L’auteur centriste de la motion patronale aux Chabres fédérales brandit le partenariat social et le primat des conventions collectives de travail comme justification de son projet. Mais non seulement l'adoption de sa proposition ne contribuerait en rien à renforcer ce partenariat et ces conventions, mais qu'elle susciterait, dans les cantons concernés, en particulier à Genève où les syndicats y sont prêts, à une remise en cause de toute extension des conventions collectives  prévoyant des salaire inférieurs au salaire minimum cantonal. Or des 44 conventions collectives de travail déclarées de force obligatoire sur tout le territoire suisse par le Conseil fédéral, celles de l'hôtellerie et de la restauration, de la coiffure et de l'esthétique, du déménagement et des courses, de l'économie domestique, de la blanchisserie, prévoient des salaires minimums inférieur au minimum légal cantonal. Dans tous ces secteurs, ce minimum a produit une augmentation de salaires de 600 à 900 francs par mois ... Dans d'autres secteurs, l'augmentation du salaire grâce au minimum légal peut se chiffrer en plusieurs centaines de francs par mois (hôtellerie-restauration,  travail temporaire, nettoyage), et même dans un secteur aussi important que le commerce de détail, le salaire minimum mensuel a augmenté d'un coup de près de 180 francs... C'est sans doute négligeable pour certains -pour celles et ceux qui en bénéficient, c'est une bouffée d'air.

la motion Ettlin est enfin, insiste la Conseillère d'Etat genevoise Fabienne Fischer (en charge de l'Economie et de l'Emploi "une forme d'attaque contre le fédéralisme" (portée par le représentant d'un parti  qui a plutôt accoutumé de se draper dans la toge fédéraliste), mais aussi une attaque contre la démocratie, puisqu'elle vise à faire primer un accord conventionnel fédéral, autrement dit un contrat privé, sur une loi cantonale adoptée par le peuple (à près de 60 % des votes).
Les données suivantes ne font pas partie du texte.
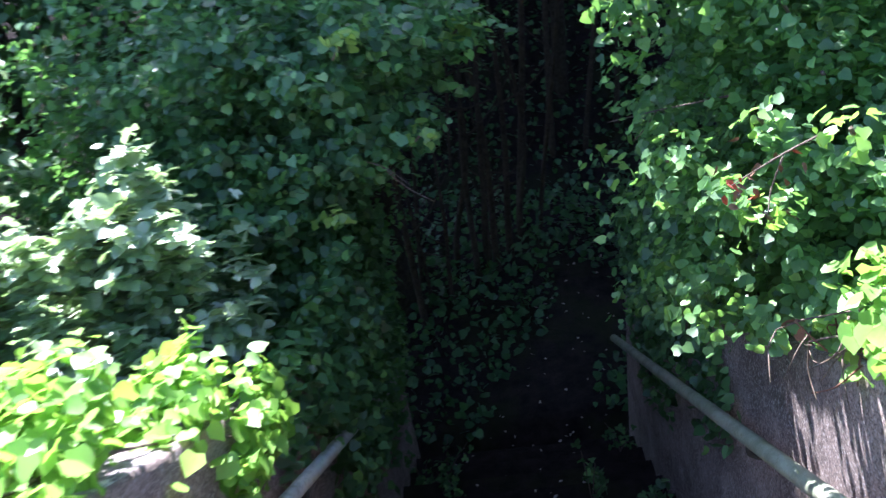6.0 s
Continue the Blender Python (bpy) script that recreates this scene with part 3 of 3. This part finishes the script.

S'attaquer aux salaires minimums genevois et neuchâtelois, c'est s'attaquer à la compétence des cantons, reconnue par le Tribunal fédéral à propos précisément du salaire minimum, de légiférer dans le domaine social.

Un salaire minimum légal ne tire pas les salaires vers le bas, ni ne supprime des emplois, au contraire : en améliorant le pouvoir des salariés dans les négociations, voire les conflits, avec les employeurs, il bénéficie à l'ensemble des salariés, sans se substituer aux mécanismes de fixation des salaires individuels et collectifs, par conventions collectives et contrats collectifs -il fixe seulement un plancher en dessous duquel un salaire doit être augmenté, et en dessus duquel il peut également l'être. Et il émancipe les travailleuses et les travailleurs sous-payés de la contrainte de solliciter une aide sociale pour compléter un salaire insuffisant à leur permettre de vivre dignement -ce qui aboutit à cette situation où l'Etat subventionne les employeurs les plus pingres par l'aide sociale versée aux travailleurs pauvres. Ceux qui versent des salaires inférieurs au salaire minimum accepté par  les citoyennes et les citoyens genevois faisant usage de leur droit de vote. Il n'y avait pourtant  sans doute guère de pauvres parmi eux : Les plus pauvres ne votent pas -ils n'en ont souvent même pas le droit.

Laissons ceux qui gagnent quatre, dix ou cinquante fois le salaire minimum légal clamer qu'il est trop élevé -et préparons-nous à nous mobiliser pour le défendre. Car le patronat n’a pas encore gagné : d'abord, la motion Ettlin doit encore être soumise au Conseil National. Et même s'il l'acceptait, il faudra encore que le Conseil fédéral élabore une loi, la soumette aux deux Chambre fédérales et qu'elles l'acceptent. Et même si elles devaient l'accepter, un référendum sera certainement lancé. Pour défendre le droit des travailleuses et des travailleurs, à Genève et Neuchâtel, mais aussi dans tous les cantons où des salaires minimums ont été instaurés, et dans tous ceux où ils sont proposés (Vaud, par exemple), à recevoir pour leur travail une rémunération leur permettant de vivre dignement, de ne pas se retrouver "travailleurs pauvres", contraints à l'aide sociale pour ne pas sombrer.